Die Science: Drawing pad basics

The drawing pad, otherwise known as the binder, blank holder, or pressure ring, is one of the most important components of a drawing and stretching operation. Its shape, thickness, deflection, and surface quality are critical features. In addition, the material it’s made from is crucial.

Fundamentals

A draw pad is a pressure-loaded ring, either flat or contoured, that surrounds the male forming or drawing punch. It controls metal flow into the draw die cavity and over the drawing punch. Draw pads can get their needed force from a variety of pressure systems, including gas or nitrogen springs, a press cushion system, urethane or coil springs, and hydraulic cylinders.

Draw pads usually are made from a hardened, wear-resistant tool steel, solid carbide, or a type of hardenable cast iron.

Functions

Despite common misconceptions, the true function of a draw pad is to keep the metal from wrinkling during the drawing process. However, if the product can be produced only by stretching the metal, the draw pad can be used to prevent the material from flowing inward. In this case, it commonly is referred to as a binder, because it binds or squeezes the material so that it cannot flow inward.

Too many stampers and die shops attempt to control how much metal feeds inward by altering the amount of pressure being applied to the sheet metal. As more pressure is applied to the sheet, inward flow and pressures decrease, which results in more feeding. Although changing the holding pressures can alter the amount of material flow, it can be very difficult to get consistent amounts of stretch and flow. For this reason, flow should be controlled through the use of draw beads and the blank size and shape.

Shapes

Draw pads come in many different shapes, sizes, and thicknesses, depending on the part shape. Parts with a lot of contours and curvature typically require a pad that is curved with respect to the part shape. However, for square, rectangular, or round shell parts with flat bottoms, flat pads usually are used (see Figure 1).

The shape that the sheet metal takes when being formed to the draw pad often is referred to as the “wrap.” The wrap is crucial to the success of the drawing operation. If the wrap is undevelopable, it means the draw pad will be shaped to force some metal to push up into the draw pad (punch) opening before forming punch contact. This is desired when stretch-drawing parts that contain a lot of shape that must be obtained through stretching or embossing features in the center area of a part.

For example, inner automobile doors often use an undevelopable wrap. The inner door usually is not defined as a Class A or exposed surface, so minor defects caused by the metal being creased before punch contact are permissible. Using an undevelopable wrap to stretch-draw a Class A part often results in surface defects that are pre-established during draw pad contact—and they are nearly impossible to get rid of (see Figure 2).
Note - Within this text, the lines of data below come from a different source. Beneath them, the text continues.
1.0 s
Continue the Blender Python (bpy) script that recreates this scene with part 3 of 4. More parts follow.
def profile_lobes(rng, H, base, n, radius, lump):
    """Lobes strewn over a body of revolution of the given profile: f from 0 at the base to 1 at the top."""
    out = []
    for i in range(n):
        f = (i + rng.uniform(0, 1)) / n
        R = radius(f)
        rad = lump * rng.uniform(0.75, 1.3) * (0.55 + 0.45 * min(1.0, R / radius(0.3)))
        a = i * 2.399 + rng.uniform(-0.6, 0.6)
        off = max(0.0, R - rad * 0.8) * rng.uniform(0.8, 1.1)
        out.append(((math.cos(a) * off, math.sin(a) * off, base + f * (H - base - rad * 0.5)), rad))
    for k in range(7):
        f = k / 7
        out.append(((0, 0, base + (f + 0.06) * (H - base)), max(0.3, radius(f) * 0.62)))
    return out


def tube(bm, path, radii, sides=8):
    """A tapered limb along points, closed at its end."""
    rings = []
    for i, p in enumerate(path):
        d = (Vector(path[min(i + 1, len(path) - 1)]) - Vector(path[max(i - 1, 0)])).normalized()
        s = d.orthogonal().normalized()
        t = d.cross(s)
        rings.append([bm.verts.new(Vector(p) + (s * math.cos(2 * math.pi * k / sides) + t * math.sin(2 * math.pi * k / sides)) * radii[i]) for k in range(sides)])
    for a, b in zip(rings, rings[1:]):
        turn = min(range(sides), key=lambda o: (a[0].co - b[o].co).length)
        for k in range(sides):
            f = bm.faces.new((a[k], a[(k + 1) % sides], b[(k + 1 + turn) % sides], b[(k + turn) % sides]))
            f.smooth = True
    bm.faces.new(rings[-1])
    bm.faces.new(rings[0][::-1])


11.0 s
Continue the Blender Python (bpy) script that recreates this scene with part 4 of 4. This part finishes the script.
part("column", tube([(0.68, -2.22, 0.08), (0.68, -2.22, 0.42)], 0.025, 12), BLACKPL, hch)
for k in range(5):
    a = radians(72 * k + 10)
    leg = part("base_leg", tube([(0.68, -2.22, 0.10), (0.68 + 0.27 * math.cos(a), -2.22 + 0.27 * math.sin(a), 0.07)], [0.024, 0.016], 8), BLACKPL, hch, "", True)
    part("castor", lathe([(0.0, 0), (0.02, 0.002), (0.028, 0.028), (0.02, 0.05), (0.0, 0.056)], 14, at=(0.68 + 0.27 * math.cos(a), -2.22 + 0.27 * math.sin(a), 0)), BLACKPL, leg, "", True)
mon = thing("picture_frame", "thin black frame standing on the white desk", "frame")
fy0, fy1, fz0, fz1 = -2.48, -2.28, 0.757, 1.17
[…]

If a wrap is developed, it means the blank will not buckle, twist, or crease when taking the shape of the draw pad. This wrap type is desirable when stretch-drawing items such as exposed Class A body panels, such as outer doors or fenders. Draw pads often are shaped to maximize punch contact and unify the depth of drawing that is taking place. If the part has a contoured flange, the drawing pad likely needs to be contoured to a similar curved profile. Having a curved drawing pad can reduce the severity of forming. In addition, using a contoured drawing pad can result in less material usage.

Thickness

Even minor deflection in a drawing pad can result in a loss of flow control. For this reason, drawing pads should be thick enough and made from a hardened material that resists deflection.

Figure 1
Parts with a lot of contours and curvature typically require a draw pad that is curved with respect to the part shape. However, for square, rectangular, or round shell parts with flat bottoms, flat pads usually are used.

While no simple formula exists to determine draw pad thickness, finite element analysis (FEA) can be used to determine the amount of deflection. A good rule of thumb: Thicker is better. Even if the draw pad is thick enough to minimize deflection, the press bolster and ram will deflect.

The correct pad thickness is a choice based on the following three factors:

1. The amount of draw pad deflection that will happen during the drawing process. Deflection occurs regardless of pad thickness, but a thicker draw pad will deflect less than a thinner pad. Deflection as little as 0.001 in. on thin metal often results in wrinkling between the draw pad and die face. Severe deflection will result in a loss of metal flow control. Using equalizers can help minimize this effect.

2. The allowable thickness (shut height) of the die. When engineering a die, the designer must consider the overall thickness of the die, as well as the press ram travel. The press shut height and press stroke limits often determine the maximum thickness the draw pad can be while still allowing the die to be placed in the specified press.

3. Die cost. Tool steel costs money. Thicker pads result in an increase in die cost. Although numerous factors affect drawing operations, the geometry of the drawing pad is critical. Take a good look at the advantages and disadvantages of using a contoured drawing pad, and use data to make your decision.

Figure 2
Using an undevelopable wrap to stretch-draw a Class A part often results in surface defects that are pre-established during draw pad contact —and they are nearly impossible to get rid of. Image courtesy of ESI Group.